Apparently there will not be the part where the priest asks if there are any objections. If I had a live Internet connection, I was going to allow readers to e-mail in any objections that I would voice on their behalf.

W & K kneel, parents come forward for nuptial blessing. Then to the Altar of Mary. Ave Maria from the balcony. S whispers, "Mary is like the big difference between Protestants and Catholics, right?"

W & K walk back down the aisle. They smile at us as they pass. The last person they pass on the aisle before leaving the church (i.e., in the back pew) is K's dissertation's advisor, whose eyes are all red from crying.

Outside the church K motions to S and S goes over to retrieve some flowers from her. K: "What did you think?" S: "It was so beautiful. It made me cry." K: "That's what we were trying for."

Update: Apparently W did have the monocle with him the whole time, and posed with it at the ceremony.

5 comments:

Anonymous said...

Extraordinarily grand writing! Great attention to significant details, contextual backstory tid-bits--and of course, the humorous gems. (I now feel ripped-off that the best--stand-up material wise--I came away with from the last wedding I attended was a note that the homily contained, "we are all more evil than we know." I did not notice that priest to be nearly as personable as FT's been illustrated to be.)

I was on the edge of my seat as to whether the monocle would be a deal-breaker.

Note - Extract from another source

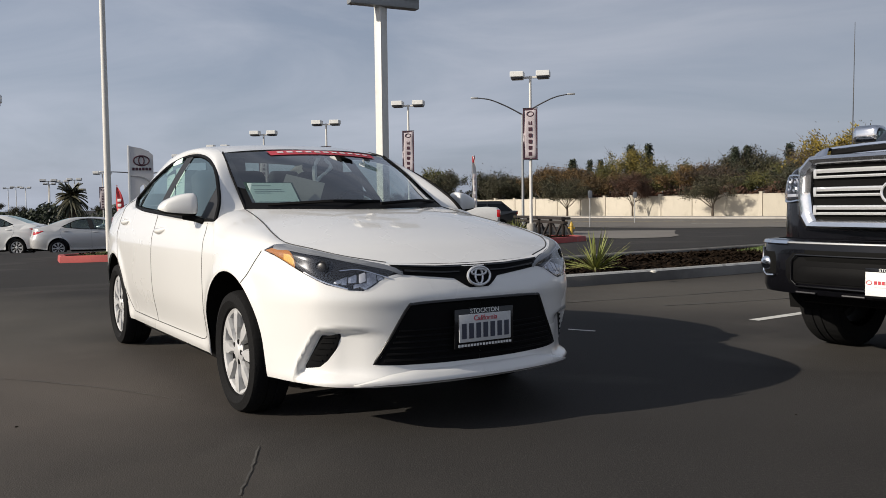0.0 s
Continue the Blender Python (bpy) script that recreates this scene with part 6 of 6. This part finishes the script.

Hearty congrats and best wishes to your pals!!!

Anonymous said...

I almost cried just reading the blog!

Vicky Simpleton said...

Since we had signed the license the night before, there really wasn't an appropriate moment for W to pull out the monocle during the ceremony. He did have it in his pocket the whole time though.

Anonymous said...

why the W, K, S, etc. pseudonyms?

jeremy said...

Granted, they are pretty thinly veiled pseudonyms, but it's also easier writing when one can just use one-letter abbreviations.